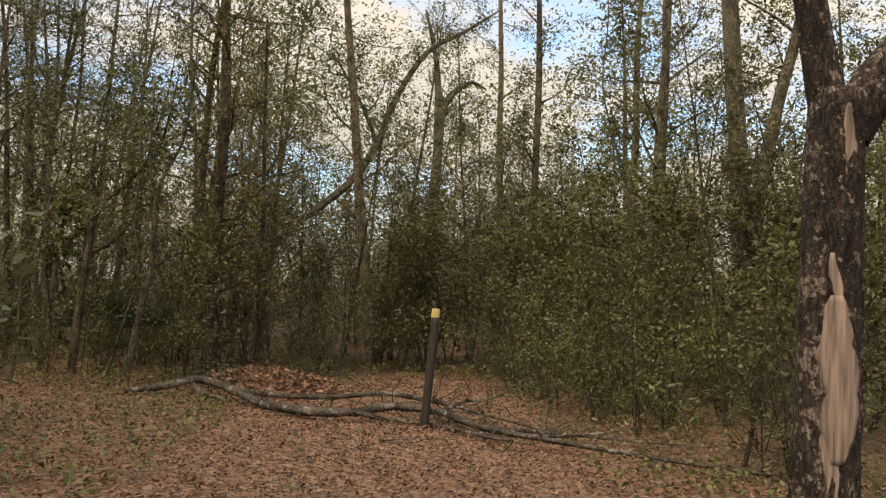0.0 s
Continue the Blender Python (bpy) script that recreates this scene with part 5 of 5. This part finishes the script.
def build_far_woods():
    """The far woods that close the view all round: clumps of foliage from the ground to a broken skyline."""
    rng = np.random.default_rng(61)
    p = np.array([-95.0, -60.0]) + np.array([160.0, 155.0]) * rng.uniform(0, 1, (90000, 2))
    gap = line_gap(p, TRAIL)
    p = p[(gap > 24) & (gap < 46) & (p[:, 1] > np.interp(p[:, 0], [-95, -60, -24, -3, 8, 15, 25, 60], [-4, 0, 8, 2, 9, 22, 34, 60]))][:9500]
    top = np.array([9.0 + 6.0 * noise.noise((x * 0.11, y * 0.11, 1.0)) + 3.0 * noise.noise((x * 0.4, y * 0.4, 5.0)) for x, y in p])
    top *= np.where((p[:, 0] > -25) & (p[:, 1] > 20), 1.55, 1.0)
    top *= np.where((p[:, 0] < -34) & (p[:, 1] > 14), 0.9, 1.0)
    top *= np.where(inside(p, THIN_WOOD), 0.5, 1.0)
    z = rng.uniform(0, 1, len(p)) ** 1.2 * top
    at = np.repeat(np.column_stack([p, z]), 30, 0)
    at += rng.normal(0, 1, (len(at), 3)) * np.repeat(rng.uniform(0.3, 0.85, len(p)), 30)[:, None] * (1, 1, 0.6)
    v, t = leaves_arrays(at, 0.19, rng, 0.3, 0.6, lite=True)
    tagged(tri_mesh("far_woods", v, t, M_LEAF_HAZE), "far olive-green woods closing the view, leaves paled for haze", "woods", "", "stuff")


build_far_woods()


def build_seedlings():
    """Low green seedlings and vines over the thicket floor."""
    rng = np.random.default_rng(31)
    p = np.array([-40.0, -2.0]) + np.array([44.0, 34.0]) * rng.uniform(0, 1, (44000, 2))
    gap = line_gap(p, TRAIL)
    op = inside(p, CLEARING) | inside(p, GLADE) | (gap < 0.8)
    clump = np.array([noise.noise((x * 0.6, y * 0.6, 3.0)) for x, y in p])
    rim = inside(p, GLADE) & ((p[:, 0] < -2.4) | (p[:, 0] > 1.2 + 0.1 * rng.uniform(0, 1, len(p))))
    keep = (rim & (rng.uniform(0, 1, len(p)) < 0.5 + 0.5 * clump)) | (~op & (gap < 9) & (rng.uniform(0, 1, len(p)) < np.where(p[:, 0] < -24, 0.85, 0.4) + 0.7 * clump)) | (op & (rng.uniform(0, 1, len(p)) < 0.02 + 0.05 * (clump > 0.2)))
    p = p[keep]
    at = np.repeat(np.column_stack([p, ground_height(p[:, 0], p[:, 1])]), 6, 0)
    at += np.column_stack([rng.normal(0, 0.06, (len(at), 2)), rng.uniform(0.03, 0.22, len(at))])
    v, t = leaves_arrays(at, 0.06, rng, 0.05, 0.6)
    tagged(tri_mesh("seedlings", v, t, M_LEAF), "low green seedlings and vines scattered over the woodland floor", "seedlings", "", "stuff")


build_seedlings()


def build_sticks():
    rng = np.random.default_rng(32)
    pieces = []
    for k in range(420):
        p = np.array([[rng.uniform(-38, 4), rng.uniform(-1, 31)]])
        if line_gap(p, TRAIL)[0] > 11:
            continue
        x, y = p[0]
        ln = wander((x, y, ground_height(x, y) + 0.02), (rng.normal(), rng.normal(), 0.05), rng.uniform(0.2, 1.1), rng.uniform(0.004, 0.014), 0.002, rng, 0.12, 0, 5)
        ln[:, 2] = ground_height(ln[:, 0], ln[:, 1]) + 0.025
        pieces.append(tube(ln, 4))
    v, f = merge(pieces)
    tagged(mesh_object("fallen_twigs", v, f, M_TWIG_GREY), "grey fallen twigs scattered among the leaves", "twigs", "", "stuff")


build_sticks()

- - - - -

PROBLEM REQUIREMENTS:
Repeat the data exactly, dropping every picture it holds.

RESULT:
0.0 s
Continue the Blender Python (bpy) script that recreates this scene with part 5 of 5. This part finishes the script.
def build_far_woods():
    """The far woods that close the view all round: clumps of foliage from the ground to a broken skyline."""
    rng = np.random.default_rng(61)
    p = np.array([-95.0, -60.0]) + np.array([160.0, 155.0]) * rng.uniform(0, 1, (90000, 2))
    gap = line_gap(p, TRAIL)
    p = p[(gap > 24) & (gap < 46) & (p[:, 1] > np.interp(p[:, 0], [-95, -60, -24, -3, 8, 15, 25, 60], [-4, 0, 8, 2, 9, 22, 34, 60]))][:9500]
    top = np.array([9.0 + 6.0 * noise.noise((x * 0.11, y * 0.11, 1.0)) + 3.0 * noise.noise((x * 0.4, y * 0.4, 5.0)) for x, y in p])
    top *= np.where((p[:, 0] > -25) & (p[:, 1] > 20), 1.55, 1.0)
    top *= np.where((p[:, 0] < -34) & (p[:, 1] > 14), 0.9, 1.0)
    top *= np.where(inside(p, THIN_WOOD), 0.5, 1.0)
    z = rng.uniform(0, 1, len(p)) ** 1.2 * top
    at = np.repeat(np.column_stack([p, z]), 30, 0)
    at += rng.normal(0, 1, (len(at), 3)) * np.repeat(rng.uniform(0.3, 0.85, len(p)), 30)[:, None] * (1, 1, 0.6)
    v, t = leaves_arrays(at, 0.19, rng, 0.3, 0.6, lite=True)
    tagged(tri_mesh("far_woods", v, t, M_LEAF_HAZE), "far olive-green woods closing the view, leaves paled for haze", "woods", "", "stuff")


build_far_woods()


def build_seedlings():
    """Low green seedlings and vines over the thicket floor."""
    rng = np.random.default_rng(31)
    p = np.array([-40.0, -2.0]) + np.array([44.0, 34.0]) * rng.uniform(0, 1, (44000, 2))
    gap = line_gap(p, TRAIL)
    op = inside(p, CLEARING) | inside(p, GLADE) | (gap < 0.8)
    clump = np.array([noise.noise((x * 0.6, y * 0.6, 3.0)) for x, y in p])
    rim = inside(p, GLADE) & ((p[:, 0] < -2.4) | (p[:, 0] > 1.2 + 0.1 * rng.uniform(0, 1, len(p))))
    keep = (rim & (rng.uniform(0, 1, len(p)) < 0.5 + 0.5 * clump)) | (~op & (gap < 9) & (rng.uniform(0, 1, len(p)) < np.where(p[:, 0] < -24, 0.85, 0.4) + 0.7 * clump)) | (op & (rng.uniform(0, 1, len(p)) < 0.02 + 0.05 * (clump > 0.2)))
    p = p[keep]
    at = np.repeat(np.column_stack([p, ground_height(p[:, 0], p[:, 1])]), 6, 0)
    at += np.column_stack([rng.normal(0, 0.06, (len(at), 2)), rng.uniform(0.03, 0.22, len(at))])
    v, t = leaves_arrays(at, 0.06, rng, 0.05, 0.6)
    tagged(tri_mesh("seedlings", v, t, M_LEAF), "low green seedlings and vines scattered over the woodland floor", "seedlings", "", "stuff")


build_seedlings()


def build_sticks():
    rng = np.random.default_rng(32)
    pieces = []
    for k in range(420):
        p = np.array([[rng.uniform(-38, 4), rng.uniform(-1, 31)]])
        if line_gap(p, TRAIL)[0] > 11:
            continue
        x, y = p[0]
        ln = wander((x, y, ground_height(x, y) + 0.02), (rng.normal(), rng.normal(), 0.05), rng.uniform(0.2, 1.1), rng.uniform(0.004, 0.014), 0.002, rng, 0.12, 0, 5)
        ln[:, 2] = ground_height(ln[:, 0], ln[:, 1]) + 0.025
        pieces.append(tube(ln, 4))
    v, f = merge(pieces)
    tagged(mesh_object("fallen_twigs", v, f, M_TWIG_GREY), "grey fallen twigs scattered among the leaves", "twigs", "", "stuff")


build_sticks()